By default each packet is sent every 3 seconds, and a node is considered dead after 15 seconds, while a clock skew of 30 seconds is tolerated (decreasing skew tolerance will increase security against replay attacks)

Lord scroll (coming soon)

In the current shape the Legion subsystem can be used for a lot of purposes (from master election to auto-nodes discovery or simple monitoring) but having the possibility to assign a "blob of data" (a scroll) to every node will open to a lot of new possibilities. You could use that blob to pass reconfiguration parameters to your app, or to log specific messages.

Currently the scroll system is being discussed on, so if you have ideas join our mailing-list or irc channel

Api

You can know if the instance is a lord of a Legion by simply calling

int uwsgi_legion_i_am_the_lord(char *legion_name);

it returns 1 if the current instance is the lord for the specified Legion

The python plugins exposes it via the uwsgi.i_am_the_lord(name) function

The psgi plugin exposes it via uwsgi::i_am_the_lord(name)

The rack plugin exposes it as UWSGI::i_am_the_lord(name)

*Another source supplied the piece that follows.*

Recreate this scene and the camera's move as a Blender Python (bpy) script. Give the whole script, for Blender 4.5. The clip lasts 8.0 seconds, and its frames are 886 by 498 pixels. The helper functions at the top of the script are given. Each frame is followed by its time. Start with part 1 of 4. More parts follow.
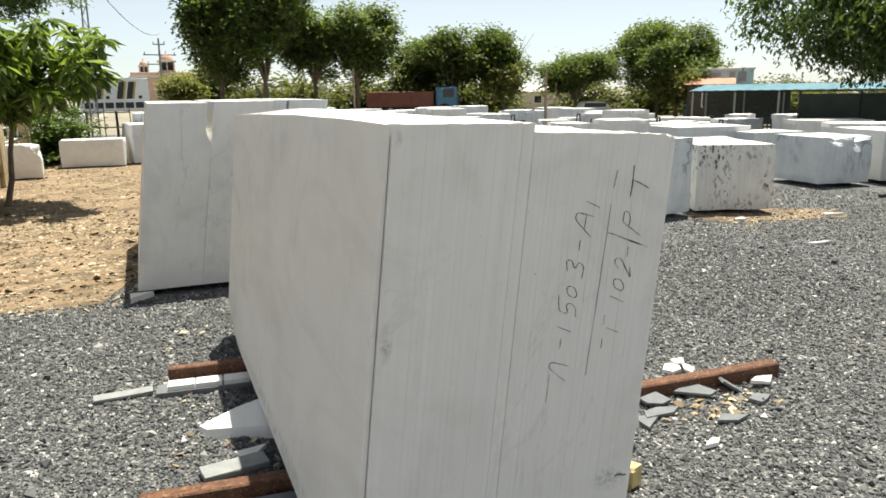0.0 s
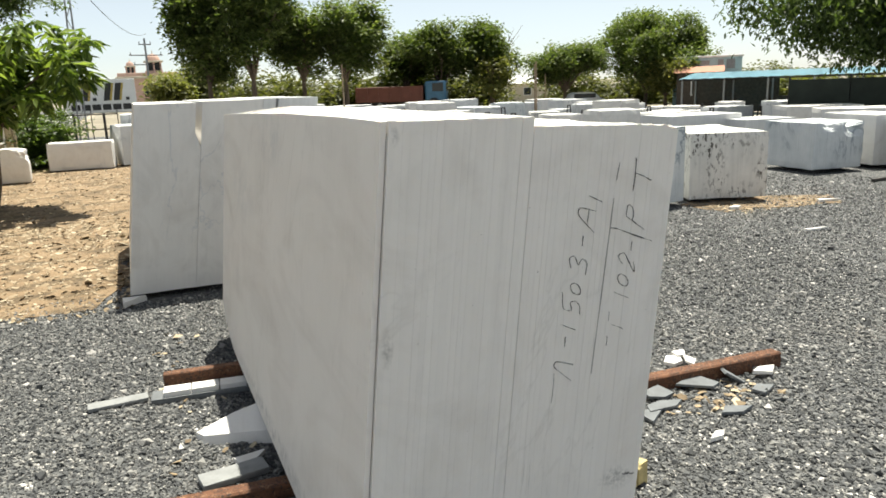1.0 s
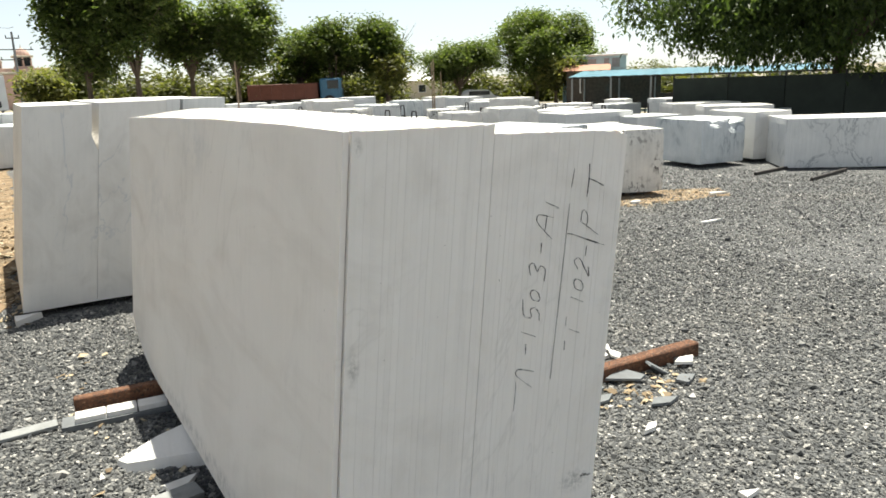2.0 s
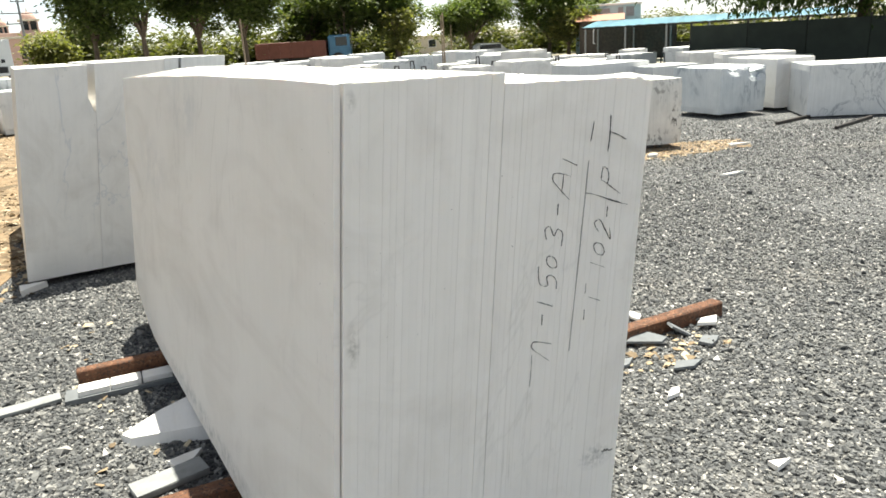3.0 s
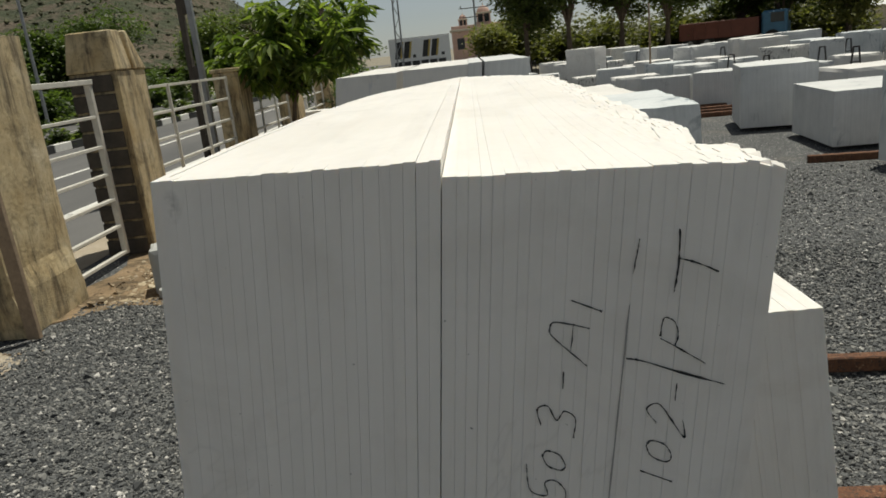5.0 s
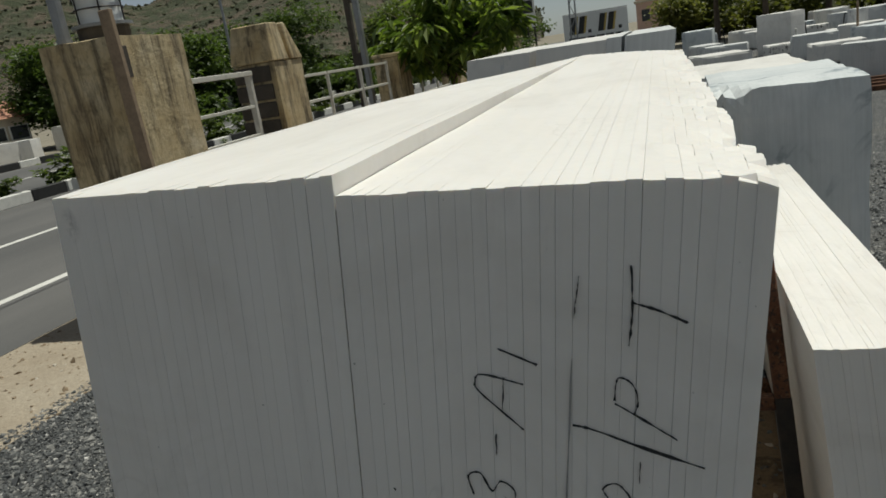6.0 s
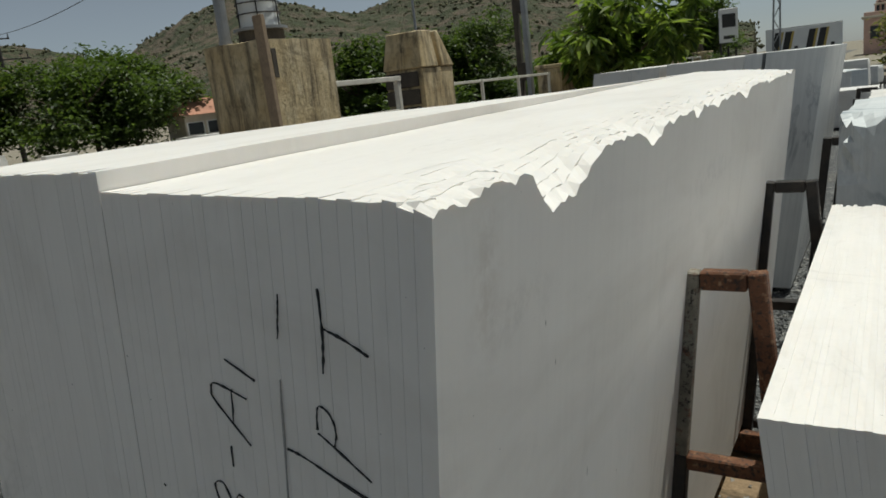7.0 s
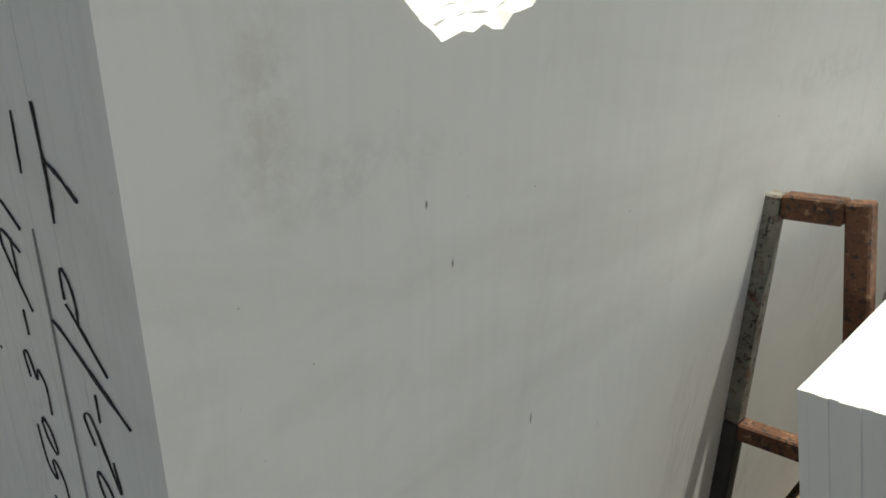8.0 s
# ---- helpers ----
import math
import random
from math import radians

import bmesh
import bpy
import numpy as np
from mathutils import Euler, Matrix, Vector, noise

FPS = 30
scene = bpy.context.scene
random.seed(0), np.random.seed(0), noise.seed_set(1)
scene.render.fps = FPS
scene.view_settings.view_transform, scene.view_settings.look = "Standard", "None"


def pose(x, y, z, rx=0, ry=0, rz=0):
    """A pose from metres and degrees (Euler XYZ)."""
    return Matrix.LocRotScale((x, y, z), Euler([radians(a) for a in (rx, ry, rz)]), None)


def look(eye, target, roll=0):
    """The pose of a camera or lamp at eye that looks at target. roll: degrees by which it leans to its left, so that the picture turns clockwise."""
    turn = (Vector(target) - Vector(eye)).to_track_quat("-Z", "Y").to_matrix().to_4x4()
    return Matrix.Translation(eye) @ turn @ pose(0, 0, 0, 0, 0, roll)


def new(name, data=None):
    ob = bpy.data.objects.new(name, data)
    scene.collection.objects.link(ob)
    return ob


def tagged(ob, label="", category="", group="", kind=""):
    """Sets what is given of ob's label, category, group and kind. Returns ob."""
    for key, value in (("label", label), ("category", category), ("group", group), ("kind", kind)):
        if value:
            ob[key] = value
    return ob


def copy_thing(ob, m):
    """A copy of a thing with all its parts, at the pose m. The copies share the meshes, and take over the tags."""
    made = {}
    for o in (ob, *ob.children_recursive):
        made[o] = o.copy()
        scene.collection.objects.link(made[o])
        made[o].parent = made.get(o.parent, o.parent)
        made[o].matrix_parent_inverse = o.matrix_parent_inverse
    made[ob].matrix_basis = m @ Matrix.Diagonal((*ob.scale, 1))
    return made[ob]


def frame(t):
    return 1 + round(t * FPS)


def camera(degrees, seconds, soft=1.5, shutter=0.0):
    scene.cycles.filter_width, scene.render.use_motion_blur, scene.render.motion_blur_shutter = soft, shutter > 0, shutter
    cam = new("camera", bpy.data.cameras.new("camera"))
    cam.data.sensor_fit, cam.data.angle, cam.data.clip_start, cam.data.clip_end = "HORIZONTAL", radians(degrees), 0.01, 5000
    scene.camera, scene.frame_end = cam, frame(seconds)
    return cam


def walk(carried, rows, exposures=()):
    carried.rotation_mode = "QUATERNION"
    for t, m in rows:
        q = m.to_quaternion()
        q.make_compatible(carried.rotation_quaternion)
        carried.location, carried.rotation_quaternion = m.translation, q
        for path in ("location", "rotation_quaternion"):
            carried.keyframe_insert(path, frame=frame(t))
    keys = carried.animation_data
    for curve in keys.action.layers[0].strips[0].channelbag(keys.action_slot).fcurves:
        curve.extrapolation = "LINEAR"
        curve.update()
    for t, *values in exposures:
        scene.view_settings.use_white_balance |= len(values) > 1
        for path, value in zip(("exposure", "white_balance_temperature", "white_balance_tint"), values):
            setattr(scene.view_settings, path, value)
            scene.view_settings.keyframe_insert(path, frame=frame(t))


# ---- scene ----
cam = camera(63.2, 8.0, 1.7)
PATH = [
    (0, (0.122, -0.292, 1.712), (0.863, 1.516, 1.283), -0.9),
    (0.5, (0.148, -0.261, 1.722), (0.851, 1.563, 1.299), -1.2),
    (1, (0.127, -0.228, 1.715), (0.884, 1.569, 1.270), -2.2),
    (1.5, (0.037, -0.154, 1.737), (0.973, 1.566, 1.332), 0.0),
    (1.7, (-0.006, -0.119, 1.749), (0.968, 1.577, 1.330), -1.2),
    (2.8, (0.006, -0.007, 1.734), (1.006, 1.628, 1.161), -2.5),
    (3, (0.107, 0.058, 1.722), (1.059, 1.720, 1.147), -3.5),
    (3.5, (0.363, 0.210, 1.756), (1.022, 2.016, 1.205), -5.4),
    (4, (0.644, 0.335, 1.770), (1.106, 2.227, 1.319), -6.7),
    (4.5, (0.947, 0.440, 1.775), (1.209, 2.366, 1.301), -7.4),
    (5, (1.236, 0.485, 1.776), (1.117, 2.410, 1.246), -6.3),
    (5.2, (1.318, 0.521, 1.765), (1.084, 2.432, 1.223), -7.0),
    (6.3, (1.707, 0.835, 1.720), (0.939, 2.609, 1.207), -9.2),
    (6.5, (1.812, 0.884, 1.691), (0.931, 2.606, 1.183), -9.0),
    (7, (2.063, 1.000, 1.670), (1.012, 2.645, 1.240), -6.8),
    (7.3, (2.145, 1.104, 1.599), (0.923, 2.658, 1.304), -5.4),
    (7.5, (2.154, 1.205, 1.549), (0.866, 2.684, 1.159), -6.8),
    (7.8, (2.157, 1.331, 1.523), (0.787, 2.693, 1.006), -3.8),
    (8, (2.164, 1.393, 1.513), (0.787, 2.714, 0.913), -3.8),
]
EXPOSURES = [(0, 0.7, 7460, 5), (1.5, 0.68, 7460, 5), (2.8, 1.08, 7410, 5), (3.0, 1.08, 7410, 5), (3.5, 0.64, 7560, 5), (4.0, 0.14, 7610, 5), (4.5, -0.28, 7660, 5), (5.0, -0.58, 7410, 4), (6.5, -0.85, 7010, 2), (7.0, -0.75, 6960, 2), (7.5, -0.53, 6960, 0), (8.0, -0.19, 7010, 0)]
walk(cam, [(t, look(eye, target, roll)) for t, eye, target, roll in PATH], EXPOSURES)

# ---- light ----
SUN_WAY = Vector((0.21, 0.22, 1.0)).normalized()
world = bpy.data.worlds.new("sky")
scene.world = world
world.use_nodes = True
wn = world.node_tree.nodes
sky = wn.new("ShaderNodeTexSky")
sky.sky_type = "NISHITA"
sky.sun_disc = False
sky.sun_elevation = math.asin(SUN_WAY.z)
sky.sun_rotation = math.atan2(SUN_WAY.x, SUN_WAY.y)
sky.air_density = 0.8
sky.dust_density = 0.35
sky.ozone_density = 1.0
wn["Background"].inputs["Strength"].default_value = 0.092
haze = wn.new("ShaderNodeHueSaturation")
haze.inputs["Saturation"].default_value = 0.52
world.node_tree.links.new(sky.outputs["Color"], haze.inputs["Color"])
way = wn.new("ShaderNodeTexCoord")
split = wn.new("ShaderNodeSeparateXYZ")
world.node_tree.links.new(way.outputs["Generated"], split.inputs[0])
rise = wn.new("ShaderNodeValToRGB")
rise.color_ramp.elements[0].position, rise.color_ramp.elements[0].color = 0.0, (0.92, 0.985, 1.13, 1)
rise.color_ramp.elements[1].position, rise.color_ramp.elements[1].color = 0.45, (1.0, 1.0, 1.0, 1)
world.node_tree.links.new(split.outputs["Z"], rise.inputs["Fac"])
blue_haze = wn.new("ShaderNodeMixRGB")
blue_haze.blend_type = "MULTIPLY"
blue_haze.inputs["Fac"].default_value = 1.0
world.node_tree.links.new(haze.outputs["Color"], blue_haze.inputs["Color1"])
world.node_tree.links.new(rise.outputs["Color"], blue_haze.inputs["Color2"])
world.node_tree.links.new(blue_haze.outputs["Color"], wn["Background"].inputs["Color"])
sun = new("sun", bpy.data.lights.new("sun", "SUN"))
sun.data.energy = 5.8
sun.data.angle = radians(0.53)
sun.data.color = (1.0, 0.997, 0.992)
sun.matrix_world = look(SUN_WAY * 50, (0, 0, 0))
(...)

Obviously more api functions will be added in the future, feel free to expose your ideas.

Stats

The Legion infos are exported in the StatsServer

Be sure to understand the difference between "nodes" and "members". Nodes are the peer you configure with the legion-node option while members are the effective nodes that joined the cluster.

The old clustering subsystem

During 0.9 development cycle a clustering subsystem (based on multicast) has been added. It was very raw, unreliable and very probably no-one used it seriously. The new idea is transforming it in a general api that can use different backends.

The Legion subsystem can be one of those backends, as well as projects like corosync or the redhat cluster suite.